→ **EXERCISE GOAL**: From the listing below, copy every line with the word "this".

[Source data]

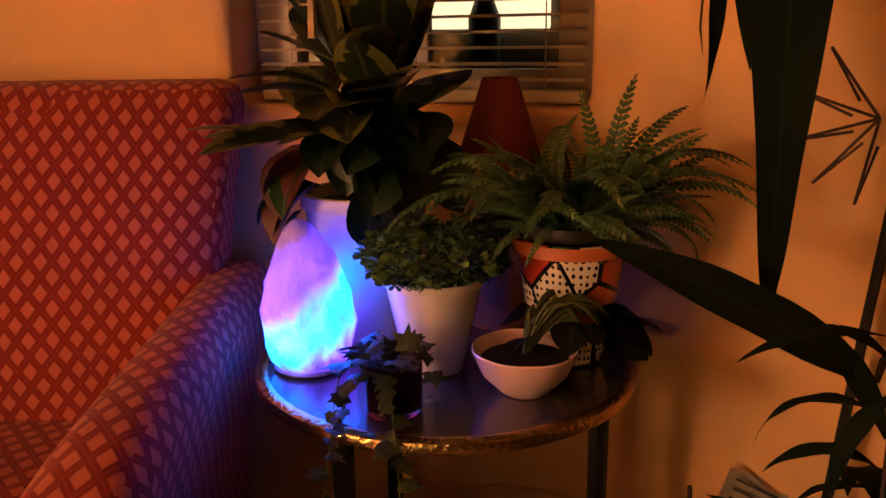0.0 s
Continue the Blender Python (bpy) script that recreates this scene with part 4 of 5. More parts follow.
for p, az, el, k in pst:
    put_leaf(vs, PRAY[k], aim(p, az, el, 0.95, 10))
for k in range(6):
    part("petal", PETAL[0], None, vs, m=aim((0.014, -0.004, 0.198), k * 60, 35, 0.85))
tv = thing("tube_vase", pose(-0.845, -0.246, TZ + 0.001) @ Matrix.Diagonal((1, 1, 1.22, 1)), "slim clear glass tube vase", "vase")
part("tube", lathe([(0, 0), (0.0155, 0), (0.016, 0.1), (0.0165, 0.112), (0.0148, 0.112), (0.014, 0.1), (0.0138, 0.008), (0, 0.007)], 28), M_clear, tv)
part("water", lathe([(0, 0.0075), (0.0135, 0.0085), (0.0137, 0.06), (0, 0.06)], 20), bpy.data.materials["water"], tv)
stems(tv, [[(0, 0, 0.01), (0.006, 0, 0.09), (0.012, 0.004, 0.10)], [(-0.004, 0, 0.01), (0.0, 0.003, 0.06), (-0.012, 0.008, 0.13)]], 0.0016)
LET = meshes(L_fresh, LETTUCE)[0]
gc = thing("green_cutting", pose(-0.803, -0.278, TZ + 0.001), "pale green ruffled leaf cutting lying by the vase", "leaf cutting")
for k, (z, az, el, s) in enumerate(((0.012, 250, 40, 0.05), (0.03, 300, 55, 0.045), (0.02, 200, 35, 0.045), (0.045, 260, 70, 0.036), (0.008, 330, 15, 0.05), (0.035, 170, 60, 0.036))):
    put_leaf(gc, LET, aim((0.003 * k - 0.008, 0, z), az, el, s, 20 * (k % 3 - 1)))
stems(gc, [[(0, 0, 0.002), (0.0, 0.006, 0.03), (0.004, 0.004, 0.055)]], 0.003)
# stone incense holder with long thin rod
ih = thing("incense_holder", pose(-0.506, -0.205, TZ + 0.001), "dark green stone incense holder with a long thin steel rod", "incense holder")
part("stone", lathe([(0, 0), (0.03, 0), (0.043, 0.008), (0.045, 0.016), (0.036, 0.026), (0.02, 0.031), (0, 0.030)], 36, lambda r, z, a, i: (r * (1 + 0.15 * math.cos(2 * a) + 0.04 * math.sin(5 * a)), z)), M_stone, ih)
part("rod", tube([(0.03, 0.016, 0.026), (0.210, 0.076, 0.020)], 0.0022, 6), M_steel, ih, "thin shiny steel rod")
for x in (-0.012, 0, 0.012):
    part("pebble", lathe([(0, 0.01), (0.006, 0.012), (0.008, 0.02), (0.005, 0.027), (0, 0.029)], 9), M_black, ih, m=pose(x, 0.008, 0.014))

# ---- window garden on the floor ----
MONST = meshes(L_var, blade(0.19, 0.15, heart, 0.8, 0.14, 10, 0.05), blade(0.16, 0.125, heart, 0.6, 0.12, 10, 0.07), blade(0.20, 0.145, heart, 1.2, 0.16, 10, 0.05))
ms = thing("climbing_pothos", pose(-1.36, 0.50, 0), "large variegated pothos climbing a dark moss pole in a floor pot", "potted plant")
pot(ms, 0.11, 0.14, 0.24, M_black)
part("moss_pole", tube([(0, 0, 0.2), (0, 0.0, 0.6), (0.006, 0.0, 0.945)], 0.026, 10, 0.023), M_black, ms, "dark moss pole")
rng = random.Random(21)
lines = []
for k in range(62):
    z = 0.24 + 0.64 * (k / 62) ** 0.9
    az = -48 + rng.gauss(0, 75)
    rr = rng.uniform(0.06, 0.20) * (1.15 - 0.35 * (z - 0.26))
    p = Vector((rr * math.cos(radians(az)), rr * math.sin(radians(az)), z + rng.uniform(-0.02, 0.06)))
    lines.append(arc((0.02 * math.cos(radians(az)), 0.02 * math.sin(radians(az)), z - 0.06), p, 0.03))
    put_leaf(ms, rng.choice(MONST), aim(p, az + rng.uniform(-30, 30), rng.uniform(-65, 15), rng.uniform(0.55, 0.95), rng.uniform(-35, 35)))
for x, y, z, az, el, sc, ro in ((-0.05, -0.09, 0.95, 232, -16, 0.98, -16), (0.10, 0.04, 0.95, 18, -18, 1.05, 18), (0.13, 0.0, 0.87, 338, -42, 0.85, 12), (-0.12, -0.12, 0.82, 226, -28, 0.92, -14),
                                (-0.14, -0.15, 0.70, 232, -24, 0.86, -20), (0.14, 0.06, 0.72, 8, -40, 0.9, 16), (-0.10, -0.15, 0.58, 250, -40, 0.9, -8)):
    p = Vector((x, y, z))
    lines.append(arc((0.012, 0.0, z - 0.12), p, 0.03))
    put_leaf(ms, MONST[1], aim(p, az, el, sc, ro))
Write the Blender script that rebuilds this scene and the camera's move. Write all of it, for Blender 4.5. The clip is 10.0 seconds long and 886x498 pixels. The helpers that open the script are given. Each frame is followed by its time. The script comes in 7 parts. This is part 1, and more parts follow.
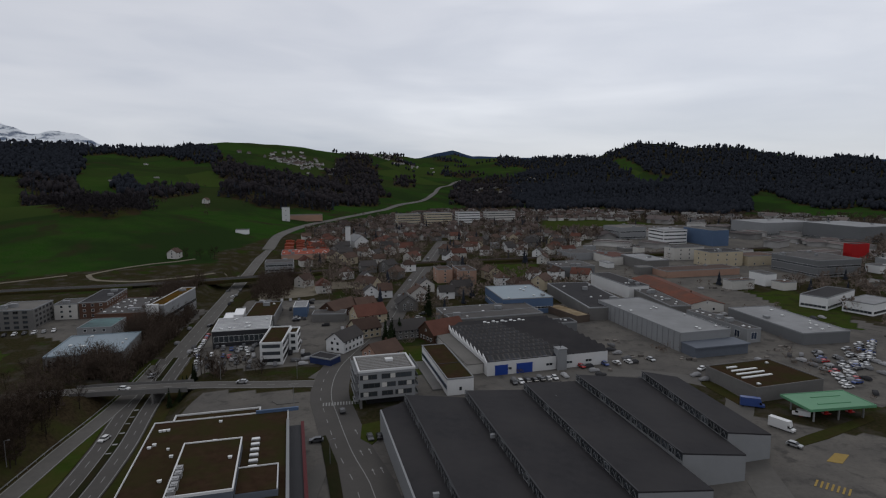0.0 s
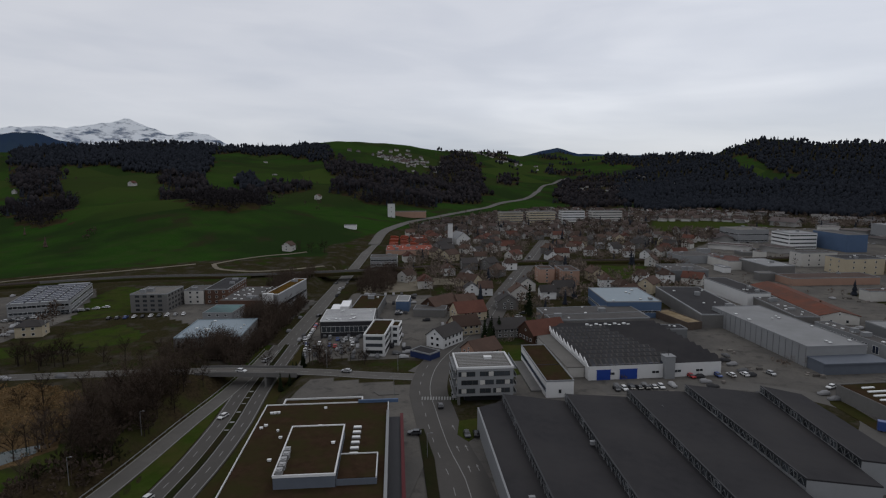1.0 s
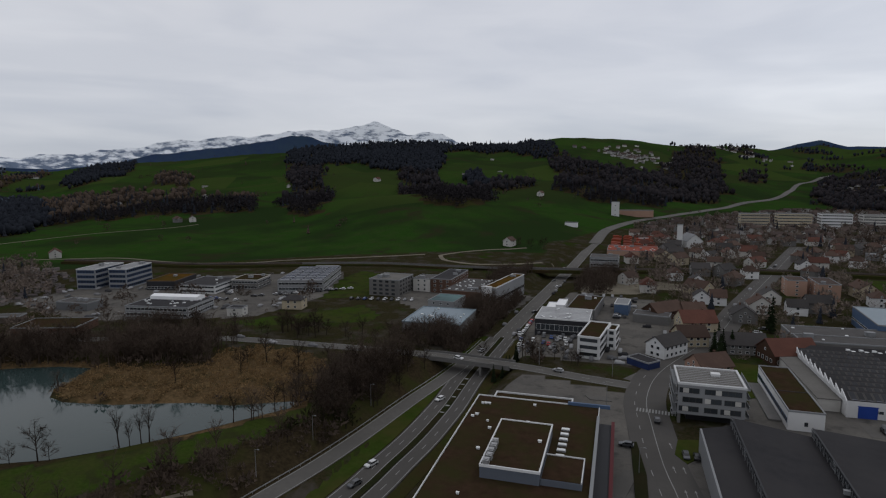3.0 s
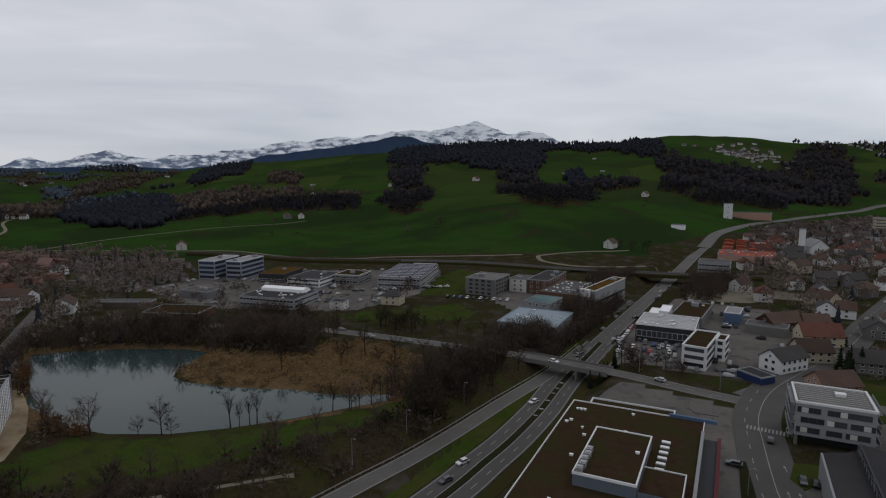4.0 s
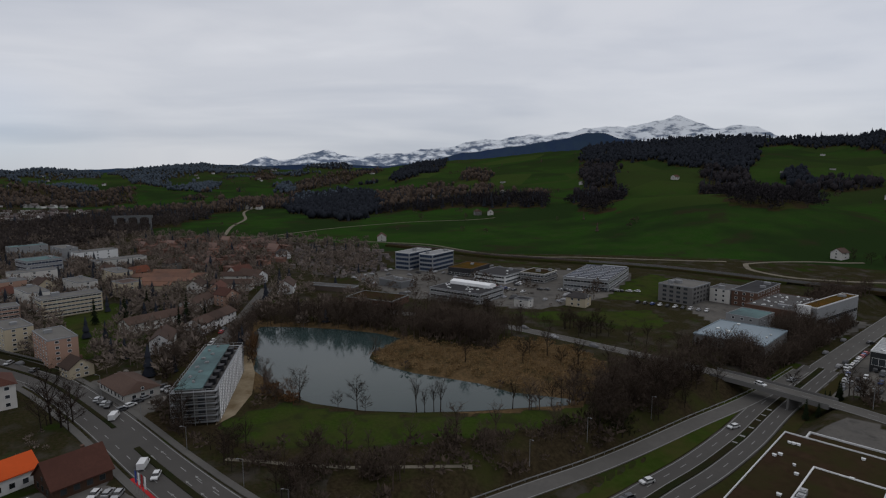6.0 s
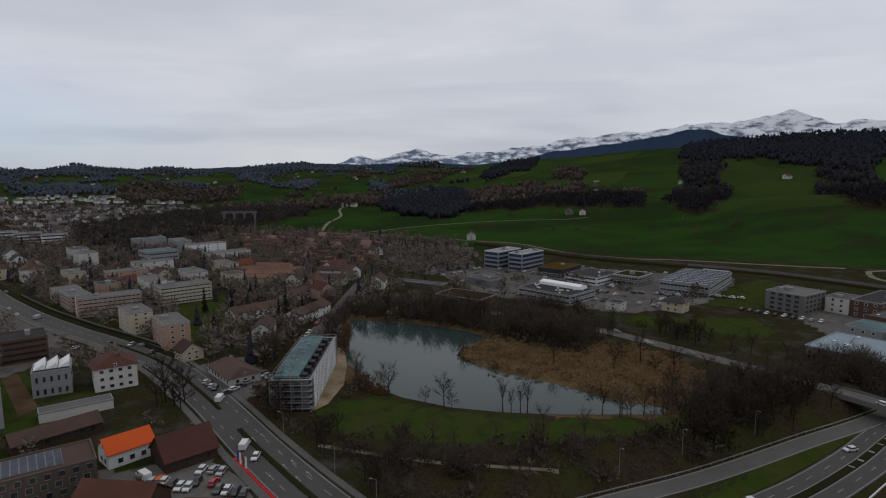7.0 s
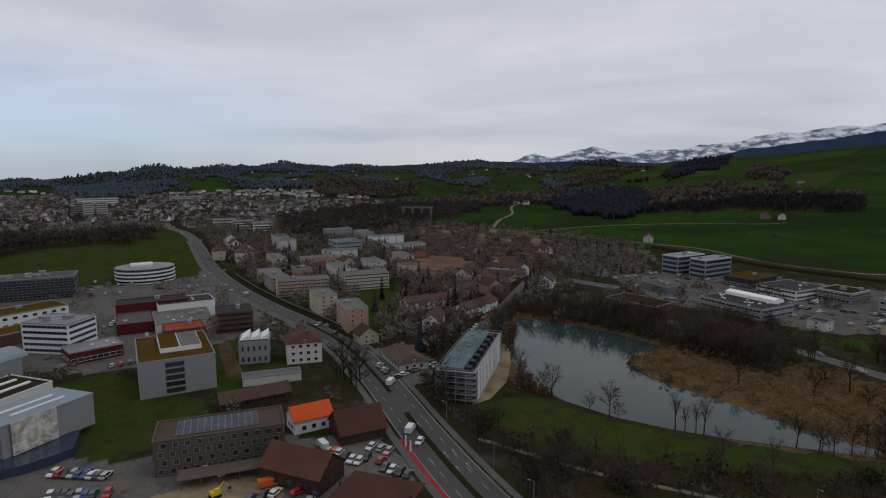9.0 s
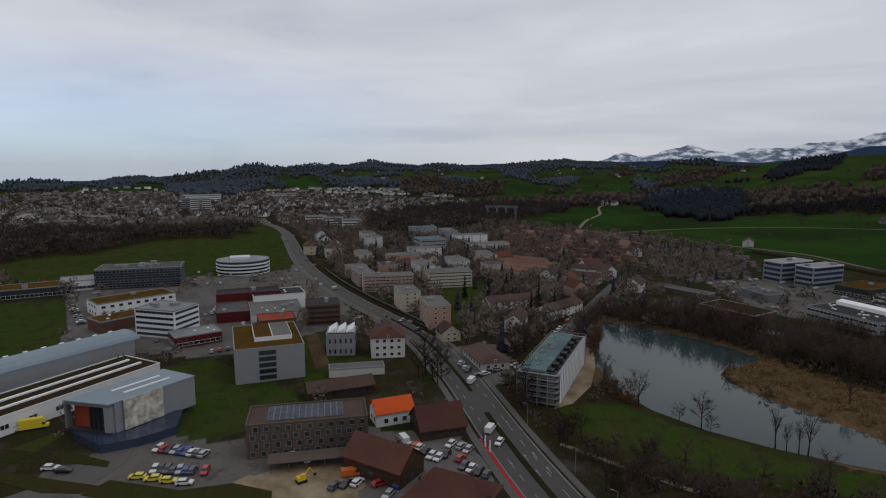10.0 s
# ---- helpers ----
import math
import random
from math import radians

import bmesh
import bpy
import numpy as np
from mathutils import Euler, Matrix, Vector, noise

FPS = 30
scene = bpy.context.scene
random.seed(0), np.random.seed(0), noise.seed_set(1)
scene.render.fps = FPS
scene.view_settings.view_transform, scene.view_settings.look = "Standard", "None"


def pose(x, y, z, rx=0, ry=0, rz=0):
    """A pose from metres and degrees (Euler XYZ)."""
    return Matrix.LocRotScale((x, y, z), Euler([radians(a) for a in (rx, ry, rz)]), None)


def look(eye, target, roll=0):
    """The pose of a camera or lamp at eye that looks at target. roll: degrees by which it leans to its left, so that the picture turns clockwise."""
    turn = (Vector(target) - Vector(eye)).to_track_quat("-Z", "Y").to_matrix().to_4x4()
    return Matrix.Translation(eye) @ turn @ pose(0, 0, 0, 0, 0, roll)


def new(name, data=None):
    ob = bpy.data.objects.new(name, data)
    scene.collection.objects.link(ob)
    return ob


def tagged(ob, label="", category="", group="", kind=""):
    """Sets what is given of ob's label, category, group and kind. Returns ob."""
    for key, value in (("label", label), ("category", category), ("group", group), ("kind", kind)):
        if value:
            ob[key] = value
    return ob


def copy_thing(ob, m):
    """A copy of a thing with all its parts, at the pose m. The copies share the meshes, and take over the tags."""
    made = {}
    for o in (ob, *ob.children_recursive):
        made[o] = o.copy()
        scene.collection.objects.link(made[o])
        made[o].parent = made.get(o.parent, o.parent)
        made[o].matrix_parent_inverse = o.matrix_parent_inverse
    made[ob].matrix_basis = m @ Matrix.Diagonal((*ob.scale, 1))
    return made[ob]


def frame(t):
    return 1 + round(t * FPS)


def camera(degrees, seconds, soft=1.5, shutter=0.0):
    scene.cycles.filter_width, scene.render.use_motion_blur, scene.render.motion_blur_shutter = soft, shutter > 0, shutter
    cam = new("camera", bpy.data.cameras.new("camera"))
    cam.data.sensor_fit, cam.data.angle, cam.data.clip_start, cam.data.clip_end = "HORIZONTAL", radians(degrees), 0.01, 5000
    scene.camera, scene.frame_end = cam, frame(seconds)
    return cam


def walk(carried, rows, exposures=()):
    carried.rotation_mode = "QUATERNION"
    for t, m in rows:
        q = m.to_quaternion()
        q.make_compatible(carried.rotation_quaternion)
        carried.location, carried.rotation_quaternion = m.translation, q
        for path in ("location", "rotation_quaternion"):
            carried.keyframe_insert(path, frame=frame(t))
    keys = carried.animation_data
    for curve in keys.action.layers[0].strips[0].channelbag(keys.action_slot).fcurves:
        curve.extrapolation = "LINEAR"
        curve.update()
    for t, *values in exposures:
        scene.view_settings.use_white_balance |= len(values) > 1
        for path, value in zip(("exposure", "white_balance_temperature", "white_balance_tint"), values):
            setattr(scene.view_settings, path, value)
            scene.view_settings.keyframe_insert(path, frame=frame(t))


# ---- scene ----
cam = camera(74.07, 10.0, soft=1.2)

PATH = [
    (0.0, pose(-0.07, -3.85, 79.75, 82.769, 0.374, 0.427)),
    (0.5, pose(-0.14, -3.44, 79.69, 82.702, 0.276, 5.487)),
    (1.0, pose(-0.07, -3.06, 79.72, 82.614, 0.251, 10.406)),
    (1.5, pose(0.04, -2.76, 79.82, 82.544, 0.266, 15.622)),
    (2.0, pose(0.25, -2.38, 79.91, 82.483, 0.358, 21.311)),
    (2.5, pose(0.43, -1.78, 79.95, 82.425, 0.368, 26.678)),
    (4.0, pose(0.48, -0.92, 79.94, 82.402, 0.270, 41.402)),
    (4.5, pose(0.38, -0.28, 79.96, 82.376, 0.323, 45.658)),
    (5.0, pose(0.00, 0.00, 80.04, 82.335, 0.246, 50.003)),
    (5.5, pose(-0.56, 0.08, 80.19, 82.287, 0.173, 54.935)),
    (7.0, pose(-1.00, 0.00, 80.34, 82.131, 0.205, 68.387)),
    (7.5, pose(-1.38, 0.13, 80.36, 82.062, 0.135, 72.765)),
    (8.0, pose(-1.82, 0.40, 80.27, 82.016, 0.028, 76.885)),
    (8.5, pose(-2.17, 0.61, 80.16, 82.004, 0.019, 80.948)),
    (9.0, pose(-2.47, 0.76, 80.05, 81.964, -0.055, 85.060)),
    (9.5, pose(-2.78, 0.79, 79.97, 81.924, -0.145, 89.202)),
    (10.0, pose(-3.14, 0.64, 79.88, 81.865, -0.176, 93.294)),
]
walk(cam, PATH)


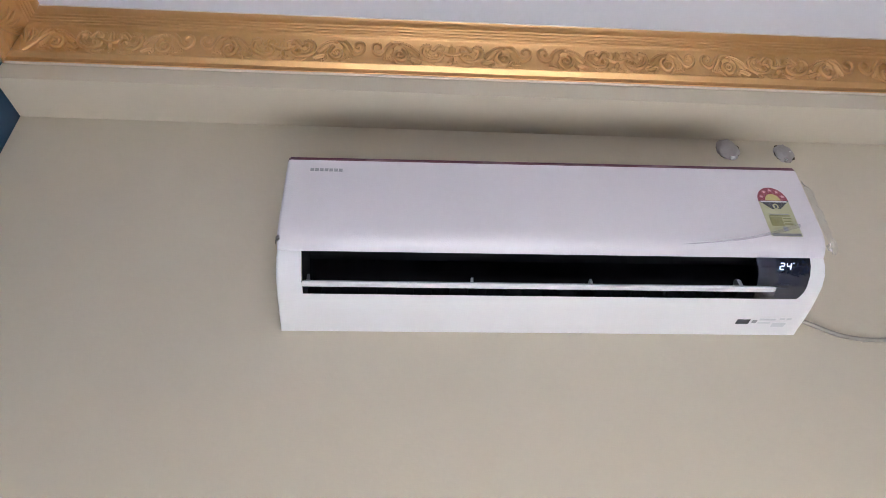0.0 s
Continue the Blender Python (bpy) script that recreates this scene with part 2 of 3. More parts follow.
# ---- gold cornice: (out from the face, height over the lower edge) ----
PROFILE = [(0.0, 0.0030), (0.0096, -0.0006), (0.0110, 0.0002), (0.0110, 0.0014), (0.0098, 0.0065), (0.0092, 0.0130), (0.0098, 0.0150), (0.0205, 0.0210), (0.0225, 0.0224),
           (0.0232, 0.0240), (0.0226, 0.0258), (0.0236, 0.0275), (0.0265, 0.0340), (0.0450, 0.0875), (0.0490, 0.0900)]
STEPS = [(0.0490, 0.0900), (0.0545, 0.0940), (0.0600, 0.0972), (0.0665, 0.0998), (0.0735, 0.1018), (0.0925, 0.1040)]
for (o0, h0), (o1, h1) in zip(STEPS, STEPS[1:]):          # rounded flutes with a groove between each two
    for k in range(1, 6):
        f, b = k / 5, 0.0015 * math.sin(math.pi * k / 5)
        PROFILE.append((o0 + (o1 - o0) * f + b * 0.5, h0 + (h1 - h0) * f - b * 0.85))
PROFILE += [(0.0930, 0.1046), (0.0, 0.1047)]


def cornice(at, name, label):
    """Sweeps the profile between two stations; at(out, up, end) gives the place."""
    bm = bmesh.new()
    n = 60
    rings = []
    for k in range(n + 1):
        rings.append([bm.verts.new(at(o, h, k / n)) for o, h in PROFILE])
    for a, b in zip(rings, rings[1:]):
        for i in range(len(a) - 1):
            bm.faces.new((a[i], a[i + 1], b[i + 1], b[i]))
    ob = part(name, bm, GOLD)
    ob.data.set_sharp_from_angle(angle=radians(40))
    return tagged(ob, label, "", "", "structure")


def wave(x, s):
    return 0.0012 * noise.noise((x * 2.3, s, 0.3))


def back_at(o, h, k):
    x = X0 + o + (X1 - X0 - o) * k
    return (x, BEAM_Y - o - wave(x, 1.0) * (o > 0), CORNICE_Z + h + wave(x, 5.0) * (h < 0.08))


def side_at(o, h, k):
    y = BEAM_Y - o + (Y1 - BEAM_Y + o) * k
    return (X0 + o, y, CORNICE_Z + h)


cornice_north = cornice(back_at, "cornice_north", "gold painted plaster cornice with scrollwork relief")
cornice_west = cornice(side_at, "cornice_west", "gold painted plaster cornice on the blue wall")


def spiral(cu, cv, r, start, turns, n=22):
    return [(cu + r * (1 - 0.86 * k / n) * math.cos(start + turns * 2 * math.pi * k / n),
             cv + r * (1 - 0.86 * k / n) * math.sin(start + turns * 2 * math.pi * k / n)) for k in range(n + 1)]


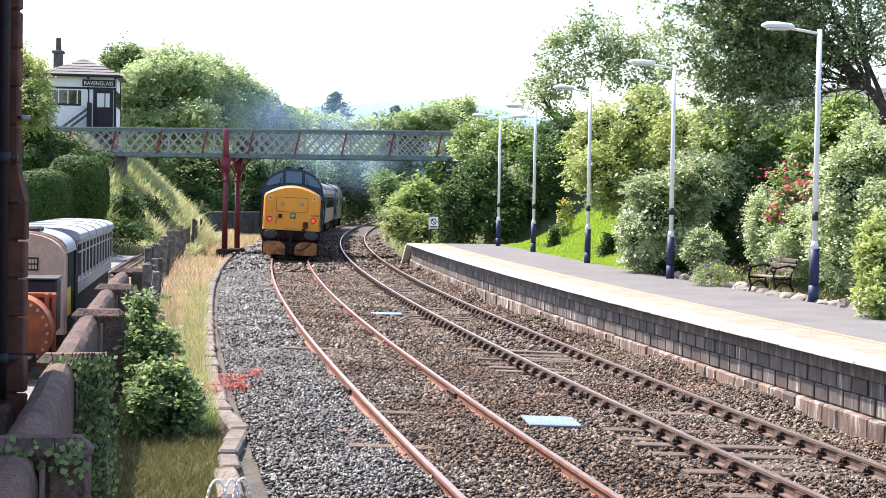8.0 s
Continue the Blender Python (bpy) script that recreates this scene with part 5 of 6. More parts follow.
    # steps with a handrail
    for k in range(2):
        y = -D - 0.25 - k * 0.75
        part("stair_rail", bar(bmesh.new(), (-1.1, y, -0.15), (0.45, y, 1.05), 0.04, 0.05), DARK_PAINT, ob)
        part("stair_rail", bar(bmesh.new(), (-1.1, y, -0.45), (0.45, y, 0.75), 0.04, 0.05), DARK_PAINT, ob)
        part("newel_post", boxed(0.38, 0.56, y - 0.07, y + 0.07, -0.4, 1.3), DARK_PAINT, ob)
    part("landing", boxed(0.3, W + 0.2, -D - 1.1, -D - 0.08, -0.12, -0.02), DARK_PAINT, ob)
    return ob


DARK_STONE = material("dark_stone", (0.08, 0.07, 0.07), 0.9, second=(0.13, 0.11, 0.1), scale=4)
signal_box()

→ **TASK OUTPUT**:
Continue the Blender Python (bpy) script that recreates this scene with part 4 of 5. More parts follow.
Write the Blender script that rebuilds this scene and the camera's move. Write all of it, for Blender 4.5. The clip is 10.0 seconds long and 886x498 pixels. The helpers that open the script are given. Each frame is followed by its time. The script comes in 7 parts. This is part 1, and more parts follow.
Continue the Blender Python (bpy) script that recreates this scene with part 2 of 3. More parts follow.
Continue the Blender Python (bpy) script that recreates this scene with part 5 of 6. More parts follow.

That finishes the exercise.